GLAUBE IM ALLTAG Glauben Sie das?

Ich weiß ja, dass meine Kräfte nachlassen und ich bald sterben muss.“ Das sagte eines unserer ältesten Pfarreimitglieder, als ich sie besuchte, um mit der weit über 90-jährigen Frau die Hauskommunion zu feiern.

„Ich spüre es schon länger, aber ich hänge doch noch so sehr an meiner Familie“, sagte sie.
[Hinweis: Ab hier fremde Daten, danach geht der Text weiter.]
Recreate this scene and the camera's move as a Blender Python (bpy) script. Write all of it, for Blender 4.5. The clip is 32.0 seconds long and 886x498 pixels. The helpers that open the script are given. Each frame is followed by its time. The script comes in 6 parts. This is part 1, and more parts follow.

An der Wand hingen Fotos von ihrem verstorbenen Mann, ihren Kindern, Enkelkindern und mittlerweile sogar von fünf Urenkeln. Und von jedem wusste sie zu erzählen. Wer gerade seine Ausbildung beendet hatte, wer unter Liebeskummer litt… Ja, man merkte, wie sehr sie sich ihren Liebsten verbunden fühlt und auf ihre Art an ihrem Leben Anteil nahm. „Sie werden sie sicher einmal wiedersehen!“, sagte ich ihr. Und sie fragte mich: „Glauben Sie das wirklich, Herr Meyer?“

Ich musste erst mal tief durchatmen. Diese Frau, die in ihrem langen Leben nicht nur Freudiges, sondern auch Krisen und Tragisches erfahren und durchstanden hatte, die in den letzten Kriegstagen ihre kleine Tochter zu Grabe tragen musste. Diese Frau, die am Abend ihres Lebens angelangt ist, fragt jetzt, da es für sie ernst ist und drauf ankommt, nach meinem persönlichen Glauben, sucht jemanden, auf dessen Glauben sie sich angesichts eigener Zweifel und Ängste stützen kann. „Ja, ich glaube das, von ganzem Herzen!“

So einen Satz bringe ich nur über die Lippen, weil auch ich Menschen habe, auf deren Glauben ich mich stützen darf, wenn es bei mir eng wird. Dieser Osterglaube wächst in einer Gemeinschaft, die diesen Glauben miteinander feiert. Einer Gemeinschaft, die diesen Glauben den trauernden Angehörigen gegenüber durch ihre tätige Unterstützung und ihr Gebet bekennt, wenn diese ihren lieben Verstorbenen verabschieden müssen. Dass Gottes Liebe zu seinem Sohn stärker gewesen ist als der Tod, das feiern wir in der Osternacht und an jedem Sonntag. Selbst das tiefste Dunkel ist nun lichtdurchflutet. Wir finden uns nicht ab mit der Dunkelheit dieser Welt, sondern zünden Hoffnungslichter an. Wir erwarten am Ende nicht Trauer, Tränen oder schwarze Leere, sondern helles freudiges Osterlachen.